Simplex Transversal in a Linked Simplex Mesh

Intro

The idea is to transverse the mesh or part of the mesh in linear time. In simple cases this is easily achieved. However the algorithm has to remember which simplexes have already been transversed. I realized the issue when I did not get linear transversal as storing the previously visited simplexes creates a tree which has log lookup time.

Note however that the general transversal can be done in linear time using hash tables to remember visited simplexes.

General Transversal

Consider a linked simplex mesh where every simplex has a unique id. To transverse the mesh from an initial simplex s.
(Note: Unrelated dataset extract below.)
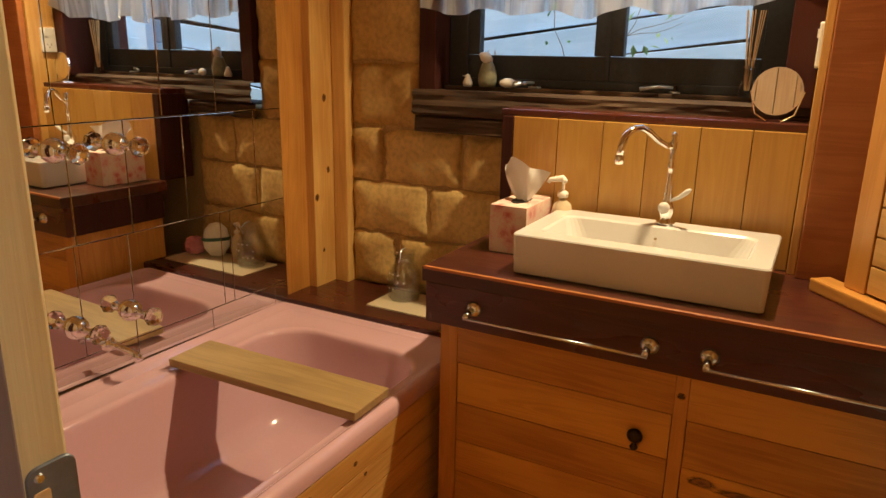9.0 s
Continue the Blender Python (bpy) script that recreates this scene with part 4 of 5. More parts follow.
def block(y0, y1, z0, z1, seed):
    """A hewn block: a bulging, pitted face with broken edges."""
    own = bmesh.new()
    ny, nz = max(6, int((y1 - y0) / 0.022)), max(6, int((z1 - z0) / 0.022))
    grid = []
    for i in range(ny + 1):
        row = []
        for j in range(nz + 1):
            u, v = i / ny, j / nz
            e = min(u * (y1 - y0), (1 - u) * (y1 - y0), v * (z1 - z0), (1 - v) * (z1 - z0))
            y, z = y0 + (y1 - y0) * u, z0 + (z1 - z0) * v
            p = (y * 9 + seed, z * 9, seed * 0.7)
            x = 0.020 * min(1, e / 0.055) ** 0.6 - 0.006 + 0.015 * noise.noise(p) + 0.006 * noise.noise((p[0] * 4, p[1] * 4, seed))
            w = 0.013 * noise.noise((y * 16, z * 16, seed + 3))
            row.append(own.verts.new((x - 0.004, y + w * (0.2 if e else 1), z + w)))
        grid.append(row)
    for i in range(ny):
        for j in range(nz):
            own.faces.new((grid[i][j], grid[i + 1][j], grid[i + 1][j + 1], grid[i][j + 1]))
    rim = [grid[i][0] for i in range(ny)] + [grid[ny][j] for j in range(nz)] + [grid[i][nz] for i in range(ny, 0, -1)] + [grid[0][j] for j in range(nz, 0, -1)]
    low = [own.verts.new((-0.05, v.co.y, v.co.z)) for v in rim]
    for k in range(len(rim)):
        own.faces.new((rim[k], rim[(k + 1) % len(rim)], low[(k + 1) % len(rim)], low[k]))
    bmesh.ops.recalc_face_normals(own, faces=own.faces[:])
    return own


for k, (z0, z1, a, b) in enumerate(blocks):
    part("stone_block", block(a, b, z0, z1, k * 3.7), M["sandstone"], wall_w, matrix=Matrix.Translation((WX - 0.012, 0, 0)), smooth=True)

# ---------------------------------------------------------------- small things in the bathroom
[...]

Let dead be a list of dead or visited simplexes.
Let process be a list of simplexes to be processed.

transverse(s)
    for i = 0..n-1
        if ( hasVisited(ni[i])==false )
            dead.push(i)
            process.push(i)


If the hasVisited stores each visited simplex in an ordered list this has log access time. However hash tables could be used yielding linear access time and hence the generalized linear transversal could be avoided. The hash table is fiddly as it needs to always be adjusted to the size of the number of simplexes transversed. ie is linearly dependent on the number of simplexes.

General Linear Transversal

This can be achieved at the expense of memory.

From the linked simplex data structure derive a linked simplex with a boolean value with each of its neighbors that represents if the link has been transversed or not.

Defining this new data structure.

Linked Simplex with Memory Transversal.
Let n be the dimension of the simplex.
Let pi[n] be its points
Let ni[n] be its neighbors
Let nib[n] be the flags indicating if the link has been transversed.

Define some supporting operators to reset all a simplexes memory traversals to false.

nibreset()
    for i = 0..n-1
        nib[i] = false

Define a switch to turn on memory transversal. Both paths are turned on.

nibtrans(i)
    if (nib[i])
        Let x be vi[ni[i]]
        x.nib[ x.niInverse( ni[i] ) ] = true
        nib[i] = true
   

Note that the local link and the links memory transversal have the same local index as they are associated with each other.

Reconsider the transverse(s) function with the new LSMT data structure. Notice that it is simpler to transverse the mesh as only one vector is now being used instead of two. ie instead of process and dead vectors only one is needed.

Reset the links to untransversed.
Let dead be a stack of transversed links.
Let n be the dimension.
Let s be the initial simplex.

transvers(s)
    for i = 0..n-1
        if (s.ni[i]==0)
            continue
        if (s.nib[i]==false)
            dead.push(s.ni[i])
            s.nibtrans(i)


Reset dead traversals after wards.

for i = 0..dead.size()-1
    dead[i].nibreset()

One Mesh Linear Transversal

When there is only one mesh then simply transverse vi the list of simplexes for transversal in linear time.

This is however global processing of the simplexes. So it is not general in that if only a small number of simplexes are being considered why transverse every simplex in the mesh?